December 10, 2018
Israeli Prime Minister Binyamin Netanyahu scored an important political victory Sunday, winning coalition support for a bill aimed at preventing Israel's president from denying him a fifth term as premier.
On Sunday, the government's Ministerial Committee for Legislation endorsed a bill, dubbed the "Sa'ar Law", which would require the president to select the prime minister from party leaders, and prohibit the president from choosing other Knesset Members.
Netanyahu, who will become Israel's longest serving premier next July if he remains in office, is expected to run for a fifth term as prime minister next year, despite police recommendations that he be indicted on corruption charges in three separate cases.
In February, police announced that they would recommend charges be filed against Netanyahu in both the Case 1000 and Case 2000 investigations, involving allegations of the receipt of gifts from wealthy businessmen and charges of collusion with a newspaper publisher.
Last week, investigators said they believed sufficient evidence had been collected to also indict the Prime Minister in connection with the "Case 4000" (the "Bezeq-Walla affair"), which revolves around claims Netanyahu back changes to telecommunication regulation favoring the Bezeq corporation, in exchange for favorable coverage from the Walla! media outlet.

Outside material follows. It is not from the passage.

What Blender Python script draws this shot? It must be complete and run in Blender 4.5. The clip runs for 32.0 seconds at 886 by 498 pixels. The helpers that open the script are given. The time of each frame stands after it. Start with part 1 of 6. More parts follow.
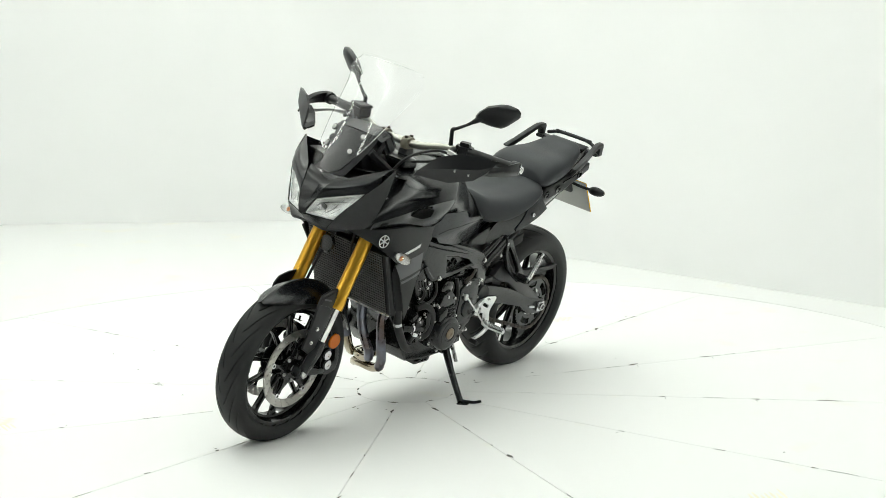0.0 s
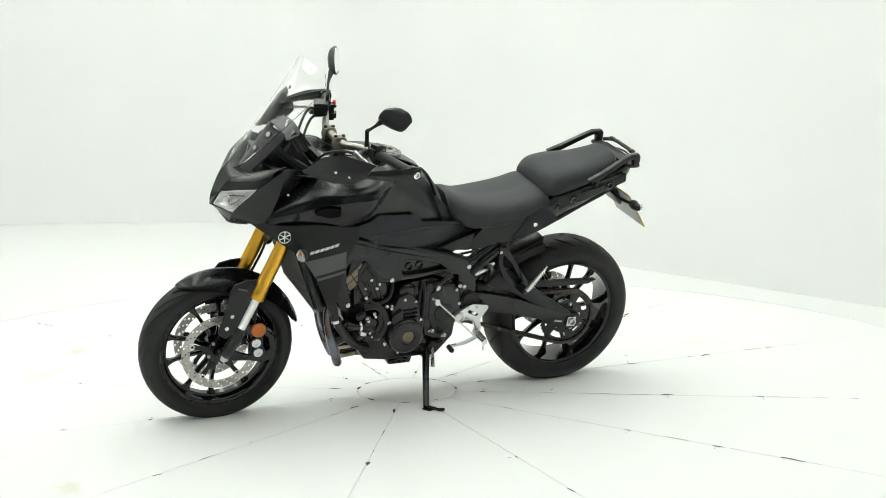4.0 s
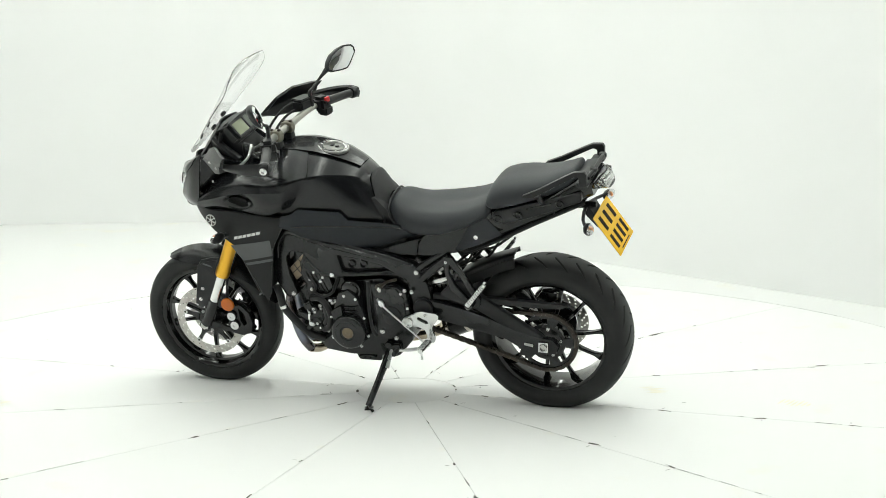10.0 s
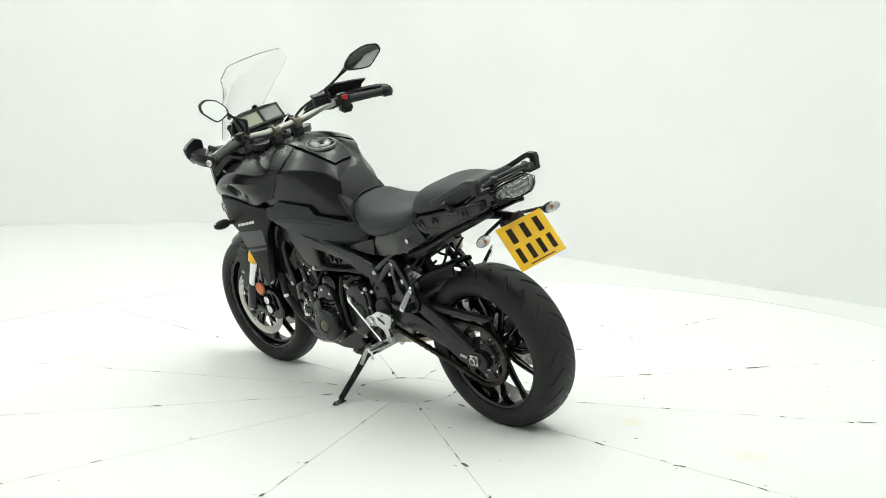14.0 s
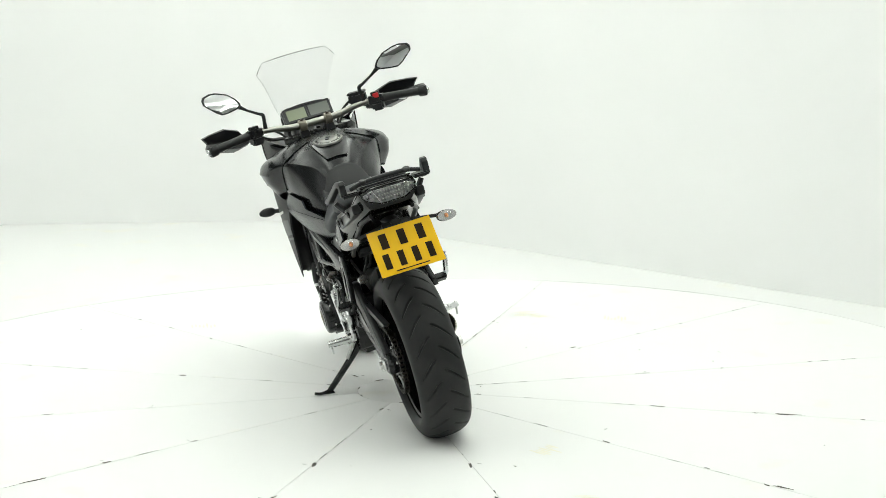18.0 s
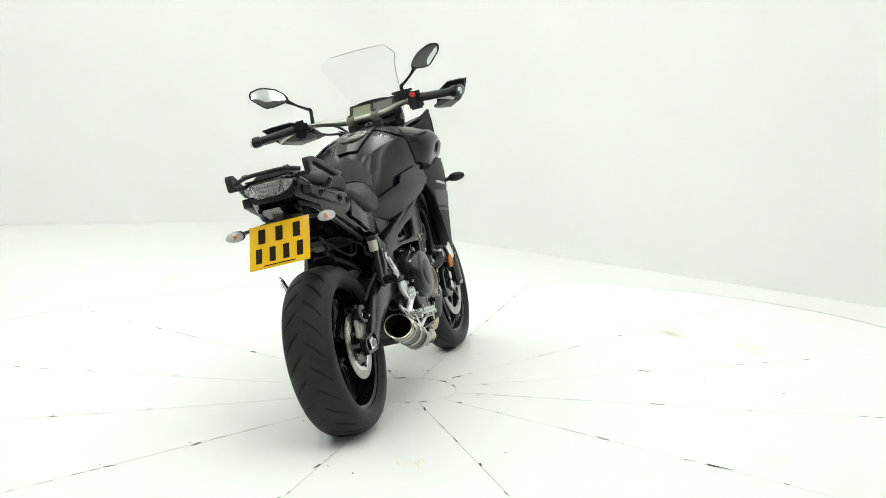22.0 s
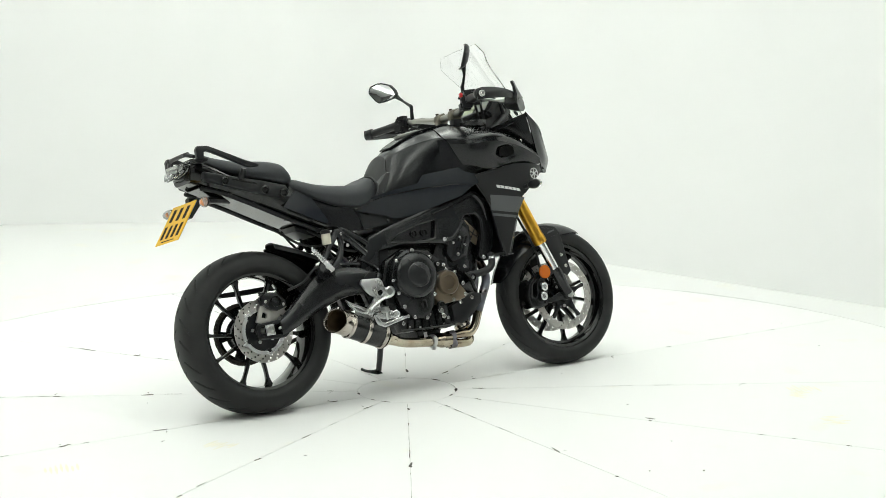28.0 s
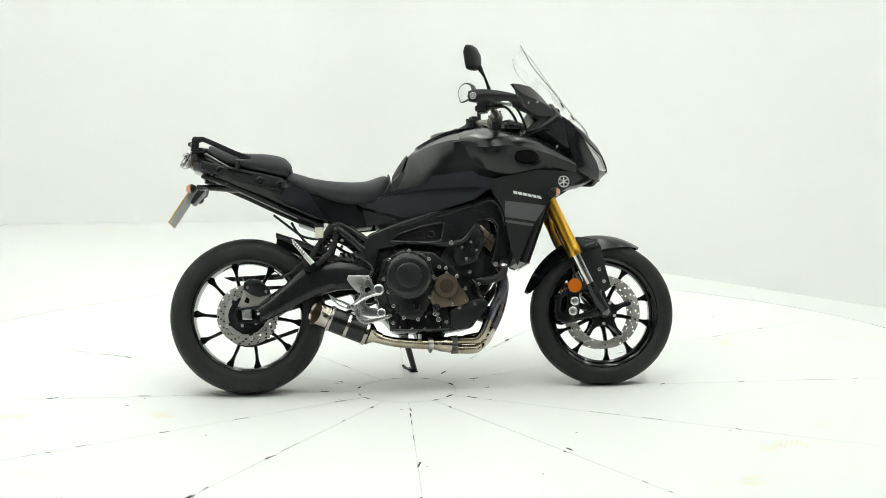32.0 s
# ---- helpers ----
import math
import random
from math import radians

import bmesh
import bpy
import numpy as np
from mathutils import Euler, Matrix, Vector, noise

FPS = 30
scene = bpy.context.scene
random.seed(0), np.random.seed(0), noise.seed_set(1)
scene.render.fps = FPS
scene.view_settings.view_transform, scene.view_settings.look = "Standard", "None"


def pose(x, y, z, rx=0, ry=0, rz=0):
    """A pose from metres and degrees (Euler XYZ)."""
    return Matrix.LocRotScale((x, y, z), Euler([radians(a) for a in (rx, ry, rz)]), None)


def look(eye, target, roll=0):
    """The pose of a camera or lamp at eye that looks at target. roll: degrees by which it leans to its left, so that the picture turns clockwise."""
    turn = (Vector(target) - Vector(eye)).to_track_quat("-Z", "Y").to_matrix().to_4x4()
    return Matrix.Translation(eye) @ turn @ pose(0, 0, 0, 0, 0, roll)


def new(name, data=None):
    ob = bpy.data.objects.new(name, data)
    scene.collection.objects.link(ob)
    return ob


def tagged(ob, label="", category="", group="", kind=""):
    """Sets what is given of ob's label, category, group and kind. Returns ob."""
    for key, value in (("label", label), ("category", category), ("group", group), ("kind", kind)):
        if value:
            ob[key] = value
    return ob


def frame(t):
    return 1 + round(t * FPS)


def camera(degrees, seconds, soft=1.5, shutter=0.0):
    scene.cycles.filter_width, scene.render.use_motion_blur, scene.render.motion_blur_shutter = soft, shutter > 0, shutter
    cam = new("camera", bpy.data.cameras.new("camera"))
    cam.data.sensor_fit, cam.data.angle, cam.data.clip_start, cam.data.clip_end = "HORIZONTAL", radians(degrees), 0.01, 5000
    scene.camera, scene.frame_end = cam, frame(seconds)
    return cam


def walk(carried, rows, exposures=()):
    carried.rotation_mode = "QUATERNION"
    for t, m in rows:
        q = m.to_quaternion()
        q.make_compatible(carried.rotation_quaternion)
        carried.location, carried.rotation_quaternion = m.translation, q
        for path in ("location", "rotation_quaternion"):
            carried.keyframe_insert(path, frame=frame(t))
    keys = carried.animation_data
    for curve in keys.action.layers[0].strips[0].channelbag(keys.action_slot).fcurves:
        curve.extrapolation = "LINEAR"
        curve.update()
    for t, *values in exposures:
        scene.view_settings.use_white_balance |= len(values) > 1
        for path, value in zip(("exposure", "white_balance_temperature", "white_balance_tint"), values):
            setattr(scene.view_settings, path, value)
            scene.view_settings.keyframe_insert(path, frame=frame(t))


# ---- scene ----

Both companies are owned primarily by businessman Shaul Elovitch.
While Netanyahu has pushed back against the allegations, some senior Likud officials fear that President Reuven Rivlin could move to deny Netanyahu the premiership after next year's election — even if the Likud emerges as the largest faction and the only party with a viable path to a majority coalition.
Under current Israeli law, the Israeli president nominates whichever MK he believes will be most able to form a stable ruling coalition. While the president has traditionally chosen party leaders, Rivlin has the discretion to choose other MKs, allowing him to circumvent Netanyahu.
To prevent such a scenario from occurring, Netanyahu and his allies have drafted the "Sa'ar Law", named after former Likud minister Gideon Sa'ar — a popular former lawmaker who has signaled his intention to run with the Likud again in 2019, and could be tapped by Rivlin to serve as Prime Minister in Netanyahu's place.
The bill would, if passed, require the president to choose from party leaders when selecting a candidate for the premiership.
Israel's next general election is scheduled for November 2019, but could be held earlier if the current coalition collapses.
While the Likud-led government enjoyed a relatively wide majority, with 66 lawmakers in the 120-member Knesset, last month, former Defense Minister Avidgor Liberman (Yisrael Beytenu) bolted the government, leaving the coalition with a razor-thin 61-seat majority.
With the possibility of new elections in the next few months, Netanyahu and his allies have pushed for passage of the "Sa'ar Law", despite statements by President Rivlin indicating that he would choose the next premier based on the recommendations of party leaders.